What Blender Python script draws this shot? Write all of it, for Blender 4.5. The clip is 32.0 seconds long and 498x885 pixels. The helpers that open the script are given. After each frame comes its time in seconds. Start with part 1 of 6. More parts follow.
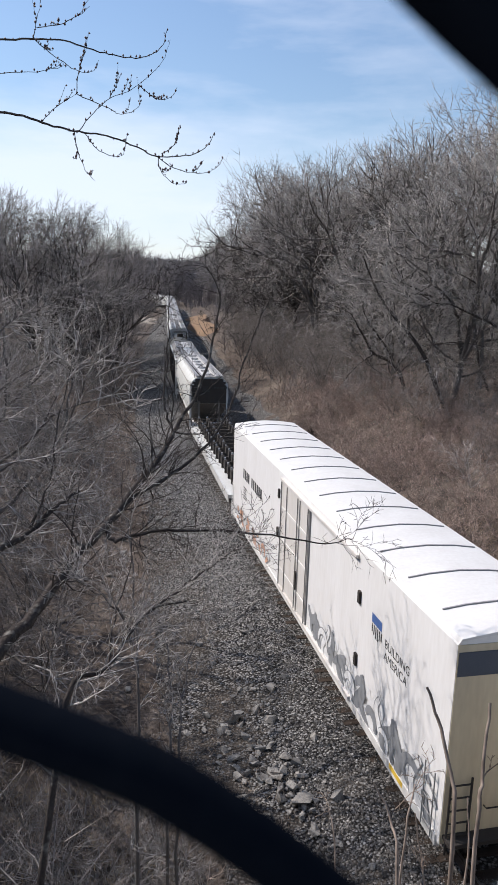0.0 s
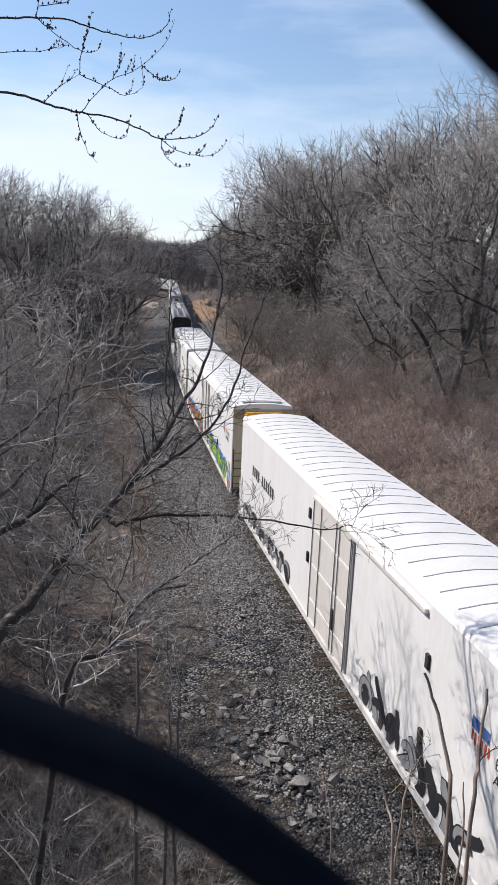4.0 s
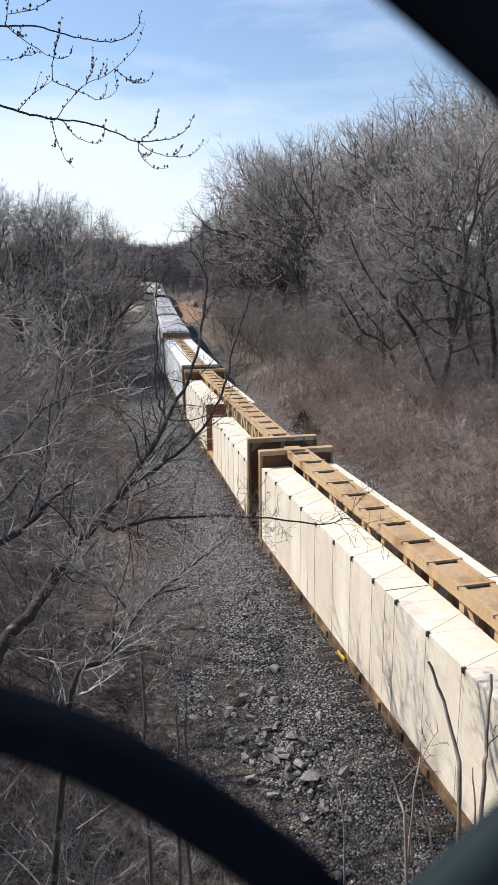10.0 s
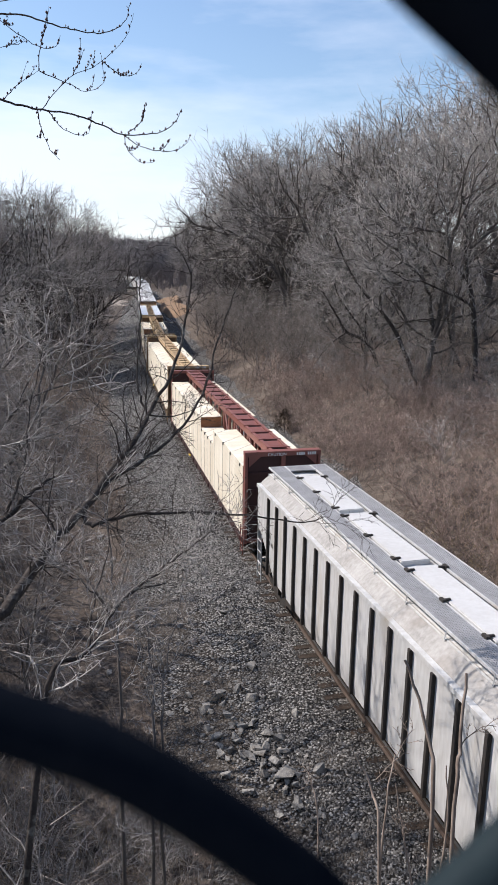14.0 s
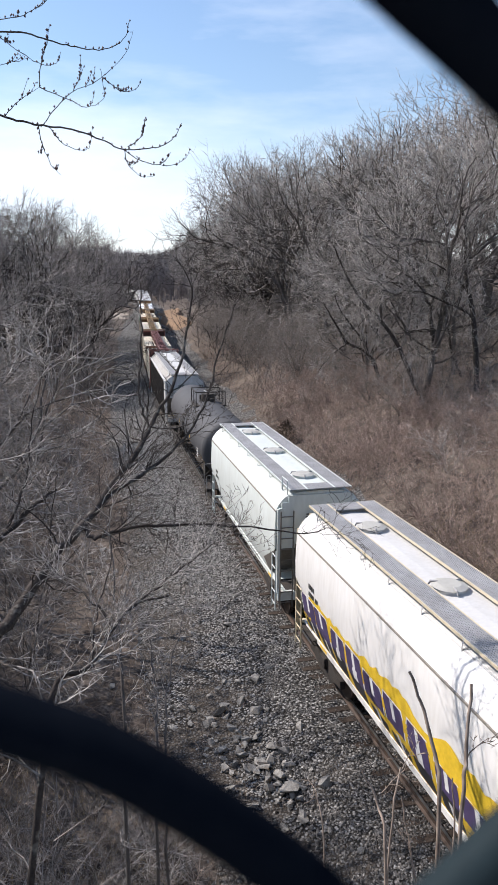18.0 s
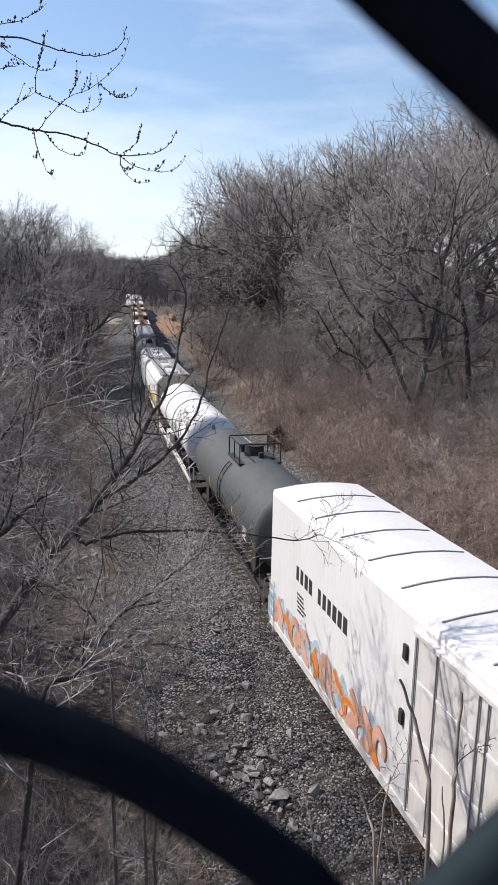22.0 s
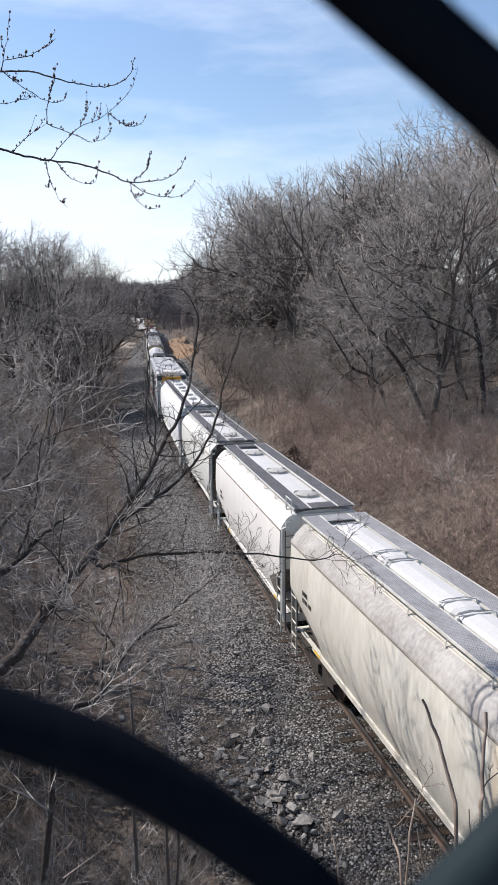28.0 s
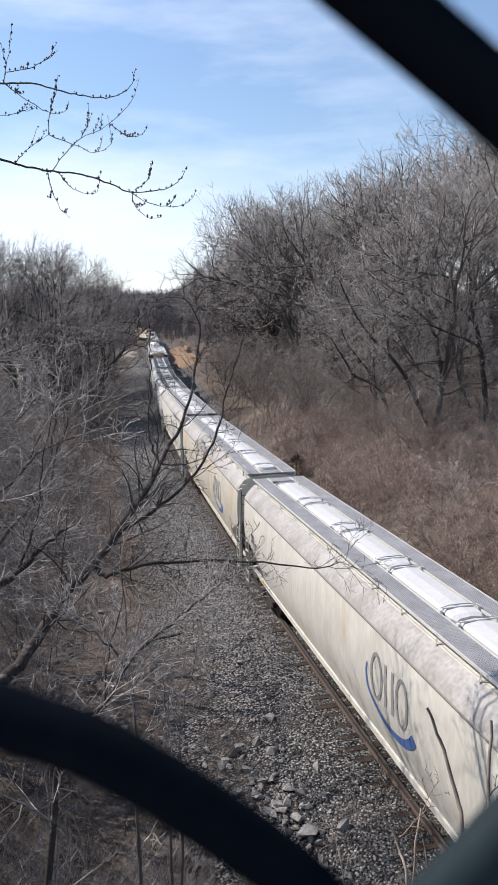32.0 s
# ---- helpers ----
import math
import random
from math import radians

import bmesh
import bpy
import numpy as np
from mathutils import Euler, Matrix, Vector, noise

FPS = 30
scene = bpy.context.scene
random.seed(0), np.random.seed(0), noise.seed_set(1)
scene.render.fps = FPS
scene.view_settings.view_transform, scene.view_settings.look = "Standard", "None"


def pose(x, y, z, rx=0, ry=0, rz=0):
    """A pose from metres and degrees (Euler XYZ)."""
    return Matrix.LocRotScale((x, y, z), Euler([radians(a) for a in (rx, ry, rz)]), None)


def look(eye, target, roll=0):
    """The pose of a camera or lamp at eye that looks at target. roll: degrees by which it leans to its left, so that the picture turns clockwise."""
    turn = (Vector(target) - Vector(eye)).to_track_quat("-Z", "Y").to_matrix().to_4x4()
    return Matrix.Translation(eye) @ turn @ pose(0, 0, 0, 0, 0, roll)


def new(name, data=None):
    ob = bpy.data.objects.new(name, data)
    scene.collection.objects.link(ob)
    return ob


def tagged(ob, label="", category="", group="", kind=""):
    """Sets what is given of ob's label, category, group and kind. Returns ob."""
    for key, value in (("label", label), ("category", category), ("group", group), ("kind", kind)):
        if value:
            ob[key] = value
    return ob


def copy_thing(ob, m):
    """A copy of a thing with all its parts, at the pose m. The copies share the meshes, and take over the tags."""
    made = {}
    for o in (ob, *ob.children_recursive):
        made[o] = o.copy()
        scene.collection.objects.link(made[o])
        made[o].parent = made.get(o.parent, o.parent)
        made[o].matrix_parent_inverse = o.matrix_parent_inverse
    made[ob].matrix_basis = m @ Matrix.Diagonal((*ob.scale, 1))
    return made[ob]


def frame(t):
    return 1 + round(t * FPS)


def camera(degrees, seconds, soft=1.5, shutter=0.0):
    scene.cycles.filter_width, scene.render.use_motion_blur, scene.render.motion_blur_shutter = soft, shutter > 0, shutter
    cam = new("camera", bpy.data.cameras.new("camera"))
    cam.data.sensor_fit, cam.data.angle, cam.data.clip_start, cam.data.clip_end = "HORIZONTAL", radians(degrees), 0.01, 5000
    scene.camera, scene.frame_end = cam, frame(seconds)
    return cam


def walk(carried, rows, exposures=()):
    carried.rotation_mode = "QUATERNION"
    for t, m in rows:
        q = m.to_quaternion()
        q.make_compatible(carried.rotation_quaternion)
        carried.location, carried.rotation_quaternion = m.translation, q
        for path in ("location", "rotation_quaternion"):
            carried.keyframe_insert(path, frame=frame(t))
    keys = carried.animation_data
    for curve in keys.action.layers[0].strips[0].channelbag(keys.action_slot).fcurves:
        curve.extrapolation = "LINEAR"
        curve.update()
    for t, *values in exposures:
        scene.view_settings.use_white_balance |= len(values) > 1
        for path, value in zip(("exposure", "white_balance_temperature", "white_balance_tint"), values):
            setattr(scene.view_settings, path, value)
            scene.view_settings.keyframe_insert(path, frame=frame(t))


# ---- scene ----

################

> Exercise details
Strip out the pictures and quote the remaining data word for word.

> Reply to the exercise
What Blender Python script draws this shot? Write all of it, for Blender 4.5. The clip is 32.0 seconds long and 498x885 pixels. The helpers that open the script are given. After each frame comes its time in seconds. Start with part 1 of 6. More parts follow.
0.0 s
4.0 s
10.0 s
14.0 s
18.0 s
22.0 s
28.0 s
32.0 s
# ---- helpers ----
import math
import random
from math import radians

import bmesh
import bpy
import numpy as np
from mathutils import Euler, Matrix, Vector, noise

FPS = 30
scene = bpy.context.scene
random.seed(0), np.random.seed(0), noise.seed_set(1)
scene.render.fps = FPS
scene.view_settings.view_transform, scene.view_settings.look = "Standard", "None"


def pose(x, y, z, rx=0, ry=0, rz=0):
    """A pose from metres and degrees (Euler XYZ)."""
    return Matrix.LocRotScale((x, y, z), Euler([radians(a) for a in (rx, ry, rz)]), None)


def look(eye, target, roll=0):
    """The pose of a camera or lamp at eye that looks at target. roll: degrees by which it leans to its left, so that the picture turns clockwise."""
    turn = (Vector(target) - Vector(eye)).to_track_quat("-Z", "Y").to_matrix().to_4x4()
    return Matrix.Translation(eye) @ turn @ pose(0, 0, 0, 0, 0, roll)


def new(name, data=None):
    ob = bpy.data.objects.new(name, data)
    scene.collection.objects.link(ob)
    return ob


def tagged(ob, label="", category="", group="", kind=""):
    """Sets what is given of ob's label, category, group and kind. Returns ob."""
    for key, value in (("label", label), ("category", category), ("group", group), ("kind", kind)):
        if value:
            ob[key] = value
    return ob


def copy_thing(ob, m):
    """A copy of a thing with all its parts, at the pose m. The copies share the meshes, and take over the tags."""
    made = {}
    for o in (ob, *ob.children_recursive):
        made[o] = o.copy()
        scene.collection.objects.link(made[o])
        made[o].parent = made.get(o.parent, o.parent)
        made[o].matrix_parent_inverse = o.matrix_parent_inverse
    made[ob].matrix_basis = m @ Matrix.Diagonal((*ob.scale, 1))
    return made[ob]


def frame(t):
    return 1 + round(t * FPS)


def camera(degrees, seconds, soft=1.5, shutter=0.0):
    scene.cycles.filter_width, scene.render.use_motion_blur, scene.render.motion_blur_shutter = soft, shutter > 0, shutter
    cam = new("camera", bpy.data.cameras.new("camera"))
    cam.data.sensor_fit, cam.data.angle, cam.data.clip_start, cam.data.clip_end = "HORIZONTAL", radians(degrees), 0.01, 5000
    scene.camera, scene.frame_end = cam, frame(seconds)
    return cam


def walk(carried, rows, exposures=()):
    carried.rotation_mode = "QUATERNION"
    for t, m in rows:
        q = m.to_quaternion()
        q.make_compatible(carried.rotation_quaternion)
        carried.location, carried.rotation_quaternion = m.translation, q
        for path in ("location", "rotation_quaternion"):
            carried.keyframe_insert(path, frame=frame(t))
    keys = carried.animation_data
    for curve in keys.action.layers[0].strips[0].channelbag(keys.action_slot).fcurves:
        curve.extrapolation = "LINEAR"
        curve.update()
    for t, *values in exposures:
        scene.view_settings.use_white_balance |= len(values) > 1
        for path, value in zip(("exposure", "white_balance_temperature", "white_balance_tint"), values):
            setattr(scene.view_settings, path, value)
            scene.view_settings.keyframe_insert(path, frame=frame(t))


# ---- scene ----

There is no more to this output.